De la même manière, Brad Bird recentre le genre des super-héros sur ce qui fait leur force: les pouvoirs sont une extension des personnages et sont un moteur narratif. Si le sujet était déjà présent dans la mouture de 2004, il est d’autant plus pertinent en 2018, alors que Marvel est dans une surenchère permanente de la vacuité dans la puissance pour la puissance, déconnectant totalement ses héros de leur humanité (jusqu’à les foutre dans l’espace, loin de tout). Il n’y a qu’à comparer les métaphores des Spider-Man de Sam Raimi et leur remarquable absence dans la trilogie Tom Holland. Chez Bird, chaque Parr est creusé, intimement lié à ses capacités, et en conséquence, profondément humain. Un autre pied de nez à la maison mère qui fait plaisir.

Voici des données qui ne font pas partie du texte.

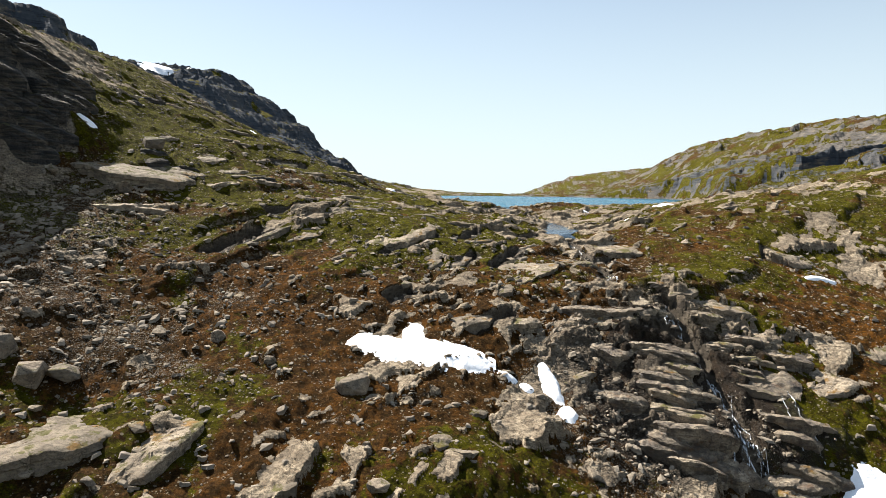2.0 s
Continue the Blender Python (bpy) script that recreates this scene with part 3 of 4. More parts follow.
def wet_rock_material():
    n = Nodes("wet_gneiss")
    c, fine, band = stone_colour(n)
    damp = n.span(n.noise(0.5, 6, 0.65), 0.40, 0.60)
    c = n.mix(n.math("MULTIPLY", damp, 0.85), c, (0.052, 0.040, 0.030))
    c = n.mix(n.math("MULTIPLY", n.span(n.noise(0.9, 5, 0.6), 0.55, 0.68), 0.6), c, (0.12, 0.062, 0.028))
    b = n.bump(n.noise(1.6, 6, 0.65), 0.8, 0.5, n.bump(band, 0.9, 0.5))
    return n.done(c, n.span(damp, 0.0, 1.0, 0.85, 0.45), b, 0.3)


def crag_material():
    n = Nodes("shade_tinted_crag")
    c, fine, band = stone_colour(n)
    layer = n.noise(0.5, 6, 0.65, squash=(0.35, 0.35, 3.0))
    # near-black layers put the crag's shade into the stone colour
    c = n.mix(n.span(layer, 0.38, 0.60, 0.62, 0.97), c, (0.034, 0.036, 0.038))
    moss = n.math("MULTIPLY", n.span(n.up(), 0.75, 0.95), n.span(n.noise(0.35, 6, 0.7), 0.48, 0.58))
    c = n.mix(moss, c, (0.050, 0.045, 0.008))
    b = n.bump(layer, 1.0, 1.2, n.bump(n.noise(0.8, 7, 0.7), 0.9, 0.8))
    return n.done(c, 0.9, n.bump(fine, 0.7, 0.2, b), 0.15)


WET, CRAG = wet_rock_material(), crag_material()
GROUND, ROCK, STONES, SNOW = ground_material(), rock_material(), stones_material(), snow_material()
LAKE, BROOK, FALL = lake_material(), stream_material(), fall_material()


# ---- the land: one sheet, finest ahead of the walk ----
def mesh_from(name, verts, faces, material, smooth=True):
    me = bpy.data.meshes.new(name)
    verts, faces = np.asarray(verts, np.float32), np.asarray(faces, np.int32)
    used = np.unique(faces)
    if len(used) < len(verts):
        verts, faces = verts[used], np.searchsorted(used, faces).astype(np.int32)
    k = faces.shape[1]
    me.vertices.add(len(verts))
    me.vertices.foreach_set("co", verts.ravel())
    me.loops.add(faces.size)
    me.loops.foreach_set("vertex_index", faces.ravel())
    me.polygons.add(len(faces))
    me.polygons.foreach_set("loop_start", np.arange(0, faces.size, k, dtype=np.int32))
    me.polygons.foreach_set("use_smooth", np.full(len(faces), smooth))
    me.update(calc_edges=True)
    me.materials.append(material)
    return me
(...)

Mais The Incredibles 2, c’est aussi un savoir-faire formel hors-pair. Tout n’est que richesse, fluidité, lisibilité. En témoigne ce grand moment de bravoure où Elastigirl poursuit un train dans ce fantastique terrain de jeu qu’est New Urban, l’objectif étant toujours présent dans un coin du cadre et permettant au spectateur de se repérer géographiquement à n’importe quel moment alors que notre héroïne se meut à toute berzingue, voltigeant entre immeubles et tunnels. Une prouesse. Ajoutez à cela l’incroyable musique de Giacchino, fidèle au poste, qui renchérit sur les thèmes déjà marquants du premier volet, tout en cuivres et en hommages.
Et puis il y a Jack-Jack, le slapstick ultime, tout en mignonitude et en chaos, livrant l’une des scènes les plus drôles de la dernière décennie alors qu’il se confronte à un vil raton-laveur. Chacune de ses apparitions est un régal et vient parachever la réussite totale qu’est ce film.
Vous l’aurez compris, si cette suite se balade sur des terrains déjà exploités par le premier épisode, elle le fait dans une approche complémentaire, formant un ensemble logique et fantastique. Une nouvelle démonstration du génie d’un des meilleurs cinéastes actuels, menant les équipes d’un studio qui nous prouve qu’il est toujours capable de sortir des œuvres magiques pour peu qu’il soit bien aiguillé (ce qui n’a pas été le cas depuis, Soul à part, Disney ayant passé la seconde sur sa production industrielle qui se fait au détriment de la qualité). Un troisième volet est parfois évoqué, toujours sous la houlette de Brad Bird. Espérons une œuvre du même cru, dussions nous attendre huit ans de plus (j’écris ces lignes en 2024). Personnellement, j’ai confiance.